With funds secured, our first order of business was to hire an architect to help us identify the functional needs of the building design and establish a complete project budget. G. Douglas Vallee Limited was selected as the primary consultant.
At the onset, the project was like many others as we worked through the basic elements of a new build. The late Al Edmondson was the mayor of the municipality at the time, and he had a vision for the municipality to be more “green friendly.” Mayor Al would often send staff sustainability articles and ideas for us to pursue. I do believe it was his vision for the municipality that helped bring this Net-Zero project to fruition.
In late 2015, the project team began focusing on the possibility of a Net-Zero facility. I will say that I was late to the table in believing that this was the project of choice for such an investment. I mean, this was a fire station that sat empty the majority of the time, and we were having a hard enough time convincing our municipal council and community that the project budget needed to be more than double of what was originally set aside – and now we are asking for an additional 15% for sustainable features. This most certainly made for some interesting discussions and debates with our Project Steering Committee.
However, with available grants coming on line, a strong project team in place and the support of council and the community behind us, the stars began to align to truly make this a success story.
A grant through the Green Municipal Fund of the Federation of Canadian Municipalities (FCM) allowed the municipality to complete a feasibility study for the Net-Zero fire station. Jim Fonger and his team at Ameresco looked at many design options, working closely with the project team and our primary consultant, Vallee. Following a design charrette (strategy session), the team narrowed down which building system would work for this project. This charrette was critical in identifying how we were going to achieve our target of becoming a Net-Zero facility, with solar and geothermal being the big-ticket items to help get us there.
With the project budget approved and all the studies completed, construction of the $2.8 million fire station began in March 2017. The station officially opened in ten months later, in December 2017.
Once the new fire station was in operation, the work began to justify that the building was truly Net-Zero. One of the unique features of this build was how we decided to best harness the solar energy we would be generating. The new fire station shares the site with the municipal office. The design allows for any solar energy that is harnessed but not used at the fire station be sent to the municipal office, and for any energy remaining after the office had gobbled it up, to be sent back to the grid for a credit. Utilizing our Intellimeter software, we can continually monitor and record the energy use right down to the circuit level and measure this data against the solar energy created.
We are pleased to report that the facility is not only meeting its Net-Zero target, but is exceeding expectations. The total solar energy generated from June 1, 2019 to May 31, 2020 was 68,911.21 KWH. Total consumed during the same time period was 65,295.00 KWH, exceeding our target by 3,616.21.

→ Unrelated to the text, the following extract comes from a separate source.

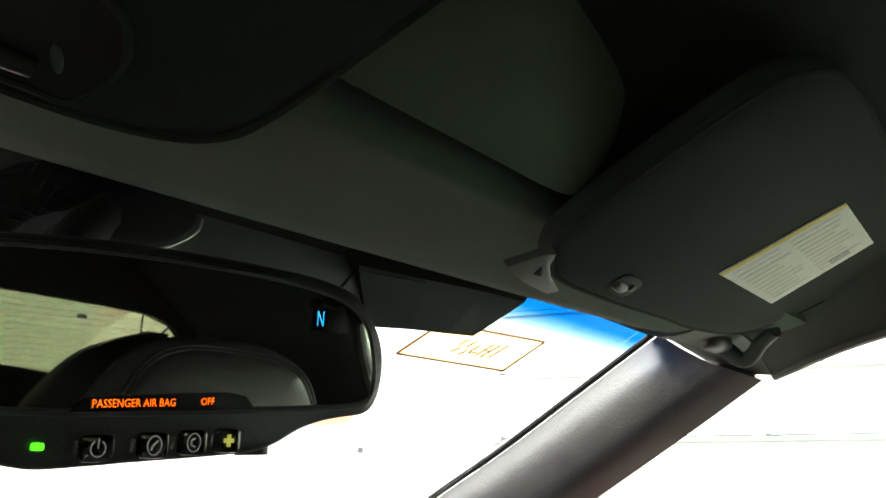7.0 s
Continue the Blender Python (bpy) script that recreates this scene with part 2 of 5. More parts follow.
def sheet_bm(curves, nu=6, nv=8, thick=0.004, eye=(-0.05, 0.05, 0.98)):
    """A smooth skin through control curves; its thickness lies on the side away from eye."""
    rows = [curve_pts(c, nv) for c in curves]
    cols = [curve_pts(list(c), nu) for c in zip(*rows)]
    rows = [list(r) for r in zip(*cols)]
    nr, nc = len(rows), len(rows[0])
    norm, vote = [], 0.0
    for i in range(nr):
        line = []
        for j in range(nc):
            du = rows[min(i + 1, nr - 1)][j] - rows[max(i - 1, 0)][j]
            dv = rows[i][min(j + 1, nc - 1)] - rows[i][max(j - 1, 0)]
            n = du.cross(dv)
            n = n.normalized() if n.length > 1e-12 else Vector((0, 0, 0))
            vote += n.dot(Vector(eye) - rows[i][j])
            line.append(n)
        norm.append(line)
    s = -thick if vote > 0 else thick
    bm = bmesh.new()
    a = [[bm.verts.new(p) for p in r] for r in rows]
    b = [[bm.verts.new(p + n * s) for p, n in zip(r, l)] for r, l in zip(rows, norm)]
    for i in range(nr - 1):
        for j in range(nc - 1):
            bm.faces.new((a[i][j], a[i][j + 1], a[i + 1][j + 1], a[i + 1][j]))
            bm.faces.new((b[i][j], b[i + 1][j], b[i + 1][j + 1], b[i][j + 1]))
    rim = [(0, j) for j in range(nc)] + [(i, nc - 1) for i in range(1, nr)] + [(nr - 1, j) for j in range(nc - 2, -1, -1)] + [(i, 0) for i in range(nr - 2, 0, -1)]
    for (i, j), (k, l) in zip(rim, rim[1:] + rim[:1]):
        bm.faces.new((a[i][j], b[i][j], b[k][l], a[k][l]))
    bmesh.ops.recalc_face_normals(bm, faces=bm.faces)
    return bm


def tube_bm(pts, radius, sides=8, n=6, closed=False, smooth=True):
    path = curve_pts(pts, n, closed) if smooth else [Vector(p) for p in pts]
    rows, up, k = [], None, len(path)
    taper = curve_pts([(q, 0, 0) for q in radius], n) if isinstance(radius, (list, tuple)) else None
    for i, p in enumerate(path):
        a = path[(i - 1) % k] if closed or i else path[0]
        b = path[(i + 1) % k] if closed or i < k - 1 else path[-1]
        d = (b - a).normalized()
        if up is None:
            up = d.orthogonal().normalized()
        up = (up - d * up.dot(d)).normalized()
        side = d.cross(up)
        r = taper[i].x if taper else radius
        rows.append([p + (up * math.cos(2 * math.pi * j / sides) + side * math.sin(2 * math.pi * j / sides)) * r for j in range(sides)])
    if closed:
        rows.append(rows[0])
    bm = grid_bm(rows, wrap=True)
    if closed:
        bmesh.ops.remove_doubles(bm, verts=bm.verts, dist=1e-6)
    else:
        bmesh.ops.holes_fill(bm, edges=bm.edges[:], sides=0)
    bmesh.ops.recalc_face_normals(bm, faces=bm.faces)
    return bm


def pillow_bm(outline, m, high, deep, rings=7, n=5, power=1.0, smooth=True, centre=None):
    """A padded form: outline in the local plane of m, bulging by high along local z, with sides going deep behind."""
    pts = curve_pts([(x, y, 0) for x, y in outline], n, True) if smooth else [Vector((x, y, 0)) for x, y in outline]
    c = Vector((*centre, 0)) if centre else sum(pts, Vector()) / len(pts)
    rows = [[p + Vector((0, 0, -deep)) for p in pts]]
    for k in range(rings):
        a = math.pi / 2 * k / rings
        s, z = math.cos(a) ** power, high * math.sin(a)
        rows.append([c + (p - c) * s + Vector((0, 0, z)) for p in pts])
    bm = grid_bm(rows, wrap=True)
    top = bm.verts.new(c + Vector((0, 0, high)))
    bm.verts.ensure_lookup_table()
    base = len(bm.verts) - 1 - len(pts)
    for j in range(len(pts)):
        bm.faces.new((bm.verts[base + j], bm.verts[base + (j + 1) % len(pts)], top))
    bmesh.ops.holes_fill(bm, edges=[e for e in bm.edges if e.is_boundary], sides=0)
    bmesh.ops.recalc_face_normals(bm, faces=bm.faces)
    bm.transform(m)
    return bm


def plate_bm(outline, m, thick, bevel=0.0, smooth=False, n=5):
    """A flat plate of an outline in m's plane, standing thick along local z, with a rounded rim."""
    pts = curve_pts([(x, y, 0) for x, y in outline], n, True) if smooth else [Vector((x, y, 0)) for x, y in outline]
    bm = bmesh.new()
    f = bm.faces.new([bm.verts.new(p) for p in pts])
    r = bmesh.ops.extrude_face_region(bm, geom=[f])
    bmesh.ops.translate(bm, verts=[v for v in r["geom"] if isinstance(v, bmesh.types.BMVert)], vec=(0, 0, thick))
    bmesh.ops.recalc_face_normals(bm, faces=bm.faces)
    if bevel:
        top = [e for e in bm.edges if all(v.co.z > thick * 0.5 for v in e.verts)]
        bmesh.ops.bevel(bm, geom=top, offset=bevel, segments=2, profile=0.6, affect="EDGES")
    bm.transform(m)
    return bm


def box_bm(size, m=Matrix(), bevel=0.0, segments=2):
    bm = bmesh.new()
    bmesh.ops.create_cube(bm, size=1)
    bmesh.ops.scale(bm, vec=size, verts=bm.verts)
    if bevel:
        bmesh.ops.bevel(bm, geom=bm.edges[:], offset=bevel, segments=segments, profile=0.6, affect="EDGES")
    bm.transform(m)
    return bm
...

Now in its fourth year of operation, we look back and truly celebrate this project. Although there were challenges such as budget, council and community buy in, project charters, grant applications, feasibility studies, hydro agreements and so on, we were fortunate that those stars aligned.
In my career, I have learned something from every project I have ever been involved with, however this one takes the cake. Perhaps the most important lesson is that we now add a sustainable lens to all building and retrofit projects we are planning for Middlesex Centre, and we do that with confidence that we can deliver on our energy targets. Our fire service is proud of this building and they are embracing the sustainability ethos of the building in their operations. Colin Toth, the fire chief for Middlesex Centre, comments that, “Middlesex Centre Fire Services has adopted the municipal direction in support of green energy and initiatives. The fires service has moved towards operationalizing ‘green energy’ tools such as battery-operated scene lights, auto extrication tools, and energy-efficient flashlights, among other initiatives.”
Mayor Al had a green vision for this municipality, and with this project and those going forward, we honour his legacy by being good stewards of the environment and making sustainability a priority.